*Goal:*
Check every line below for the word "part" and copy each one that has it.

*Source data:*
## Start

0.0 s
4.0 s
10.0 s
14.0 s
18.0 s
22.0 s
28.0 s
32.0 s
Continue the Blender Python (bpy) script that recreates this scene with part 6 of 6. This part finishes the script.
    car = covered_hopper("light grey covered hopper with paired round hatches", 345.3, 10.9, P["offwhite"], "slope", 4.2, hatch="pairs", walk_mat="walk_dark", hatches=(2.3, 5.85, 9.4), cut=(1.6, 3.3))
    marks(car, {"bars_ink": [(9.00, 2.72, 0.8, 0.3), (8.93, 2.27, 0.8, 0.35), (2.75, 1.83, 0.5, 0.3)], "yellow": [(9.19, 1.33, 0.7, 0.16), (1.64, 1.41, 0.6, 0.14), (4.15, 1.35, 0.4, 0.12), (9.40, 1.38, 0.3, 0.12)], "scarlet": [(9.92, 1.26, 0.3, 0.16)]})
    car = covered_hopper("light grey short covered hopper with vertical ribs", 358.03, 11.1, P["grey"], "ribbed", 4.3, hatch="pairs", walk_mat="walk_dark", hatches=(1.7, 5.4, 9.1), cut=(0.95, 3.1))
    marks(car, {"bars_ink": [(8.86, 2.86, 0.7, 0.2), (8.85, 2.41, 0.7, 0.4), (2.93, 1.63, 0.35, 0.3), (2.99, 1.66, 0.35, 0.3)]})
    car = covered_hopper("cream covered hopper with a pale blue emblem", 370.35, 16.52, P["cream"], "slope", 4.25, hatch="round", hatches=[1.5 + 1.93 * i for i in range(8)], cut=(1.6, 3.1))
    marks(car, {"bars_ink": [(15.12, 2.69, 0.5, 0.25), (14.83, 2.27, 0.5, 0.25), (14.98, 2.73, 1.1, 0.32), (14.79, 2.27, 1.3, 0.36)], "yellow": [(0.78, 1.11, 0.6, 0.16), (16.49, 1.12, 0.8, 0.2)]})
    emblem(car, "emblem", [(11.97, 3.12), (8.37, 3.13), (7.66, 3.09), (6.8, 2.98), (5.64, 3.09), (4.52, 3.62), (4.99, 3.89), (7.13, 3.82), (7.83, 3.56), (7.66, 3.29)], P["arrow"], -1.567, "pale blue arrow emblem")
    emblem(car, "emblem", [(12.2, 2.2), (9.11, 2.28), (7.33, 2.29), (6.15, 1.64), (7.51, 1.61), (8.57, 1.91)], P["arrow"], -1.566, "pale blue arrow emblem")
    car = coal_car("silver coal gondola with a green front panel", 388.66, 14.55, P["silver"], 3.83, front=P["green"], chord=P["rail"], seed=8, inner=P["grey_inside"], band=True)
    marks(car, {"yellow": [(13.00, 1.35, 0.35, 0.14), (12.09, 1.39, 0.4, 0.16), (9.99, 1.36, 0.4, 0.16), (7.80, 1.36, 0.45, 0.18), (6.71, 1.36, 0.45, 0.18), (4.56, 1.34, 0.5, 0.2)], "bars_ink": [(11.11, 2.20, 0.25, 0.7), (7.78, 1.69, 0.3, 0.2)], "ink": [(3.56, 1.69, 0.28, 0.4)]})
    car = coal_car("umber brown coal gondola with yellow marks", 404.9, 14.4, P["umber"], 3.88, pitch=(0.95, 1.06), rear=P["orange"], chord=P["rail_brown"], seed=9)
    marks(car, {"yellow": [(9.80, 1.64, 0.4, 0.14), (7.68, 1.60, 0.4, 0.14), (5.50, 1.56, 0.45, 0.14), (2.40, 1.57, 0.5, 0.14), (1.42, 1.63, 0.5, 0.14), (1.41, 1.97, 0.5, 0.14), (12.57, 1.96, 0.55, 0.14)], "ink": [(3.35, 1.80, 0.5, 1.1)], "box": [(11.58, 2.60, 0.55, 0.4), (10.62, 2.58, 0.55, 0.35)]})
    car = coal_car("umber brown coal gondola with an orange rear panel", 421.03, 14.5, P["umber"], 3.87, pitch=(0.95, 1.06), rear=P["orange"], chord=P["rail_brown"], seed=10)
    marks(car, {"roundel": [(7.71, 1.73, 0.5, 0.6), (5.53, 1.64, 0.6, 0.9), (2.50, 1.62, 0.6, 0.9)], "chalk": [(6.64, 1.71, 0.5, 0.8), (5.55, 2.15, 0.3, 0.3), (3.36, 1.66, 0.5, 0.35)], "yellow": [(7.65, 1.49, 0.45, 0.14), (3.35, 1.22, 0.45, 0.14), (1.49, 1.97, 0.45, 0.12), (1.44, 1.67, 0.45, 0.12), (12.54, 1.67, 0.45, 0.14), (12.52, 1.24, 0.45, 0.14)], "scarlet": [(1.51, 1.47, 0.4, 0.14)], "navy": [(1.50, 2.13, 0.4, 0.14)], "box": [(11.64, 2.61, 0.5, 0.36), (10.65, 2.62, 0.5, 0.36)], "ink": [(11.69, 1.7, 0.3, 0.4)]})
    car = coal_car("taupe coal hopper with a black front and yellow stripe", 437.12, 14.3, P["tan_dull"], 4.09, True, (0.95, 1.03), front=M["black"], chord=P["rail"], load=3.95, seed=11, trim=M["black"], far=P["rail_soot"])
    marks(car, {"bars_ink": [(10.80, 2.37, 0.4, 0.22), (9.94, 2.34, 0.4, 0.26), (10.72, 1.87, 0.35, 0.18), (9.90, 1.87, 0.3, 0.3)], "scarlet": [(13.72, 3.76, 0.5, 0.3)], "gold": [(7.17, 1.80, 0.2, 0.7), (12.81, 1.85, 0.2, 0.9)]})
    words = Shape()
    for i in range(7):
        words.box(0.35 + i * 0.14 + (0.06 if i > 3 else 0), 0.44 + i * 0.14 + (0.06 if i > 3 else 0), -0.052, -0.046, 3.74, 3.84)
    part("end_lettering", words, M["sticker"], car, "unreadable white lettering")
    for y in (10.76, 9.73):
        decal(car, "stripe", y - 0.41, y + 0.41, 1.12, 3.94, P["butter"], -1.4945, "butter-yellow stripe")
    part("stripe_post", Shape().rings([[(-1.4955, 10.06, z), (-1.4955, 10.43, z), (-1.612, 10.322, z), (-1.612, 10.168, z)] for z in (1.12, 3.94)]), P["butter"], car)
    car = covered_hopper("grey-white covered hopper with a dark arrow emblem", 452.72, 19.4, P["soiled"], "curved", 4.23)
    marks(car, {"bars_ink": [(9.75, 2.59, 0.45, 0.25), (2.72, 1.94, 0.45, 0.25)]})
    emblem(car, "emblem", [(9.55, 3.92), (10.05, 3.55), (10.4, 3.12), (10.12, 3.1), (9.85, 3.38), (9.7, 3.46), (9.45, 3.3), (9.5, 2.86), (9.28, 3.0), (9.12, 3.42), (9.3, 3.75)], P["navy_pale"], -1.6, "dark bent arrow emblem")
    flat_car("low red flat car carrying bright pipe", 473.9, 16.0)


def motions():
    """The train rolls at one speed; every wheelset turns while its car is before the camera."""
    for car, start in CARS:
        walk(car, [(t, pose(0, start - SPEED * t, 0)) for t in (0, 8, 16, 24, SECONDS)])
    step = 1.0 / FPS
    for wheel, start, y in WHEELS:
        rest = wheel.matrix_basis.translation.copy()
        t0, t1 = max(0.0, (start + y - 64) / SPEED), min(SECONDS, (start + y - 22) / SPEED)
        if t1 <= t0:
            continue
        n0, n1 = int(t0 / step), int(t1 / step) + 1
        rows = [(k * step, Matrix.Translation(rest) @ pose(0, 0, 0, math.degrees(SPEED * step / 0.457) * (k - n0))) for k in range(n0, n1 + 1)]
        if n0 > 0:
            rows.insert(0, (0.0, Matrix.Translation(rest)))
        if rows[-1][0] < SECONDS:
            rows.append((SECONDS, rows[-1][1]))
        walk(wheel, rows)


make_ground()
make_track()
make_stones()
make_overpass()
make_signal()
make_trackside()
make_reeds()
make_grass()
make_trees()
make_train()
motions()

## End

*Solution to the exercise:*
Continue the Blender Python (bpy) script that recreates this scene with part 6 of 6. This part finishes the script.
    part("end_lettering", words, M["sticker"], car, "unreadable white lettering")
    part("stripe_post", Shape().rings([[(-1.4955, 10.06, z), (-1.4955, 10.43, z), (-1.612, 10.322, z), (-1.612, 10.168, z)] for z in (1.12, 3.94)]), P["butter"], car)